How to Future Proof Your Career

Change is a constant. In fact, you’ve probably heard some variation on “if you don’t evolve, you die” for most of your professional life. The main issue today is the rate of that change.

Because we receive instant updates from around the world, circumstances change within an instant. Over the past year, we’ve seen over and over that what was true yesterday is not true today. Those changes have made careers obsolete overnight while catapulting others to the top of the hierarchy.

Start Futureproofing Today

With change happening every day, you need to start taking steps to protect your career right away. Below, we’ll walk through a few small updates you can make in your routine and hiring practices to ensure your career, company, and industry are protected for the future.

Center Your Resume around Skills

As more and more positions value skills over experience, you can build a resume around skills instead of job descriptions. Start with the skill (collaboration, team leadership, quantifiable growth, etc.) and attach the examples from your various roles.

LinkedIn is a great place to use this new style of resume: you can list out the standard resume details to demonstrate the years of experience, but then utilize that skills section to its full capabilities. That way, you still fit into a job search algorithm, but a manager can clearly see your skills when visiting your profile.

Hiring for Skills over Specific Experience

In the HR department or as a department manager, you may be accustomed to looking for certain features on a resume, but it’s time to change that.

As we’ve learned from The Great Resignation: people will stick around with companies that value everything they have to contribute, not just the skills listed in their job description. With clear communication and objectives, you can give your team members new responsibility and opportunities for growth that utilizes their creativity over their hard skills.

Study Your Industry

At SWAYworkplace, we always talk about being lifelong learners. When you’re futureproofing your career, you can’t escape the need to learn continuously. As you study your industry, look for these things specifically:

  • How will A/I impact my role? Is my job mostly monotonous, replaceable tasks?

  • Is there a new initiative or technology piece that I can apply to my role today?

  • How is the field changing and growing? What areas are most interesting to me?

The FUN part about future-proofing is discovering new elements of your industry that might be more exciting to you. You can take the basics you already know, apply them to a recent innovation, and build a unique career.

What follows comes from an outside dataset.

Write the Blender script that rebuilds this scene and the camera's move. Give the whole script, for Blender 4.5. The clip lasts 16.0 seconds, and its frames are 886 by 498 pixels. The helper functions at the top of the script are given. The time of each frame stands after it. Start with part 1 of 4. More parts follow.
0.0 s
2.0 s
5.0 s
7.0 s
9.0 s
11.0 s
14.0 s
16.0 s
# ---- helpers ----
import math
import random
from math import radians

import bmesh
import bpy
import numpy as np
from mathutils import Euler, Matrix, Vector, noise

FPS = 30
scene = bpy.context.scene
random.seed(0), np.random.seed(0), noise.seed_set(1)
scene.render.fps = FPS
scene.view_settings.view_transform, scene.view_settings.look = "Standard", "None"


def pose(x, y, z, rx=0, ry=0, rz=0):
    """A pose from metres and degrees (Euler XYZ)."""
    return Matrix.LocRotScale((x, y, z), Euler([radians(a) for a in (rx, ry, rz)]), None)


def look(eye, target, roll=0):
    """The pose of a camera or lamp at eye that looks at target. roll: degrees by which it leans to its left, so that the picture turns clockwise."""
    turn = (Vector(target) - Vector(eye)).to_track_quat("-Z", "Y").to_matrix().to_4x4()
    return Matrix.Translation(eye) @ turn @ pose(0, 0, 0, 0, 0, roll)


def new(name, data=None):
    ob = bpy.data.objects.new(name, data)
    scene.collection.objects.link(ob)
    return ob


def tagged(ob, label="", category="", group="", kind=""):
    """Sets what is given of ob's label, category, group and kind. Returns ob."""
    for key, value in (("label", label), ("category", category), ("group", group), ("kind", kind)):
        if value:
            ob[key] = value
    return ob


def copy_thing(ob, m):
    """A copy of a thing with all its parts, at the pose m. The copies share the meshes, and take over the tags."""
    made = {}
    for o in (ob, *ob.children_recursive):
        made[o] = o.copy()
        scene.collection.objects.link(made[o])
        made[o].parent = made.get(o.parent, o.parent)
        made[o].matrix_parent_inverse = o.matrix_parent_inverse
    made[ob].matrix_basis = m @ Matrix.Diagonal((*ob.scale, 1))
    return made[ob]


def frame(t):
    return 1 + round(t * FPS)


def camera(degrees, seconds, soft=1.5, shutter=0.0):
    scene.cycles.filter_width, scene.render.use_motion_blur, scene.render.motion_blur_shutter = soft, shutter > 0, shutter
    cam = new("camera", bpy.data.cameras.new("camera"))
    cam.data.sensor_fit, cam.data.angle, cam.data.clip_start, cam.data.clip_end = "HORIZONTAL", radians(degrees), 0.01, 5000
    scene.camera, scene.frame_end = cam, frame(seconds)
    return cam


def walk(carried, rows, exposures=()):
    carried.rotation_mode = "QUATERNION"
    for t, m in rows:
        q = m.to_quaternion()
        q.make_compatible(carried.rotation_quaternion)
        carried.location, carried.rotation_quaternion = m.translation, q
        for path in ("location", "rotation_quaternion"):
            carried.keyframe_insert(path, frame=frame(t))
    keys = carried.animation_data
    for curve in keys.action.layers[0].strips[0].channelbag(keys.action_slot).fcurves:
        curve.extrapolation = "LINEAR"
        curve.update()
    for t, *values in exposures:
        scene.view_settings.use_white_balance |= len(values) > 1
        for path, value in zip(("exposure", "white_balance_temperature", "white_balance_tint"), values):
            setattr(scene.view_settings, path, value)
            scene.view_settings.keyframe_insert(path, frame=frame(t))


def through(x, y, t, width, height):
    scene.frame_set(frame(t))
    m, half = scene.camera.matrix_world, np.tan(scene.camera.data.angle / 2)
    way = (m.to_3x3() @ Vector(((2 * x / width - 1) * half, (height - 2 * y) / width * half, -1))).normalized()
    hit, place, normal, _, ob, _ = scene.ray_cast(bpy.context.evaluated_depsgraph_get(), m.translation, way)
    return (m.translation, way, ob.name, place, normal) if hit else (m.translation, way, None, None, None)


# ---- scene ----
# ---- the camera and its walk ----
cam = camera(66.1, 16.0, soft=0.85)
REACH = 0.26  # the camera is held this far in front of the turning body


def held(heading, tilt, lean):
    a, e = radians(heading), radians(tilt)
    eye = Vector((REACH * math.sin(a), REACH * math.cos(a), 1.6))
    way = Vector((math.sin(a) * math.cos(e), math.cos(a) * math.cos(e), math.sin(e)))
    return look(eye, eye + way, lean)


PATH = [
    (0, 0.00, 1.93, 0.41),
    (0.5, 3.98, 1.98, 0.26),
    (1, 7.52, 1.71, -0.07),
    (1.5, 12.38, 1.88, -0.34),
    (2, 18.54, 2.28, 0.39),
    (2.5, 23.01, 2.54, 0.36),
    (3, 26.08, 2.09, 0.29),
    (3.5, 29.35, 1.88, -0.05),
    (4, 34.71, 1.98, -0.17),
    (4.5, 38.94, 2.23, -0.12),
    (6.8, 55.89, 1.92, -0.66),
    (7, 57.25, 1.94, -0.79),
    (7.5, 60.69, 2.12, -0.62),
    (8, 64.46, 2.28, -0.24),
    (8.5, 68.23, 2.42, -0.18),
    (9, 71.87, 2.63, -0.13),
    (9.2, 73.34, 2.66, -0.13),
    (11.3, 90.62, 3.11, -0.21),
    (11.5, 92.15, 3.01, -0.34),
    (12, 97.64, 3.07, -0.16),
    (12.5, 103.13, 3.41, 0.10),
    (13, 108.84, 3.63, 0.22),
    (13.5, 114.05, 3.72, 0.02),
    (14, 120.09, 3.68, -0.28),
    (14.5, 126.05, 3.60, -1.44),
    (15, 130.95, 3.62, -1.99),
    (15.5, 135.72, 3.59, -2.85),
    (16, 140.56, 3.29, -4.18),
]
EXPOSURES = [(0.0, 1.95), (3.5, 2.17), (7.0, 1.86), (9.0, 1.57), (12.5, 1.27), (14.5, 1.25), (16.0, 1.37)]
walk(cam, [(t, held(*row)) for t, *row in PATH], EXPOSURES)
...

Future Proof Your Mindset: Building Resilience & Flexibility

Resiliency and flexibility go hand in hand. Flexibility implies that you are not attached to the old process and methods of doing things. You remain open-minded to better tools and opportunities for growth. When change comes, your productivity and good work aren’t shattered. You can sway towards a new, possibly improved, way of working 

Reaction vs. Thoughtful Response

Resilience shows up in your reaction or responses to change and unexpected events. Instead of a frantic, chaotic reaction to change, you are able to take a breath and calmly see a potential course of action. Without the panic blocking your view, you can take a moment and choose the best tool for the job, assign the right people to do research, and chart a clear course for action.

You see change and surprises as puzzles to solve rather than a mountain towering over you (unless you’re someone who enjoys mountain climbing!). And when the team around you is reacting to a situation, you can stand apart as the leader with solutions.

Optimism: Embracing Change

A key characteristic of resilient people is their optimism. Not that they’re blindly ignorant of struggle, but that they embrace change, seeing it as a learning opportunity rather than a threat.

When new technology is introduced that completely changes your role, don’t be the first to complain: be the first to embrace. You’ll always stay ahead of the problem by embracing new challenges instead of clinging to old methods.

Take Ownership

Realizing that your mindset controls how a problem changes your life means you’ve taken ownership of your circumstances and ultimately your career. With a positive outlook and excitement for future possibilities, stressful situations become less overwhelming.

The Future of Work: Accepting Reinvention

Knowing that the world is changing and a sometimes startling speed, you want to stay at the forefront of innovation, looking for the positives in new initiatives and finding ways to use the skills you’ve developed in new ways.

If you’re trying to drive a spirit of reinvention in your department, consider discussing these topics at your next one-on-one:

  • How can we hire differently to find great people even if they don’t have our typical experience requirements?

  • What changes do you see in the future for our industry?

  • How can I communicate better or demonstrate better leadership skills on the team?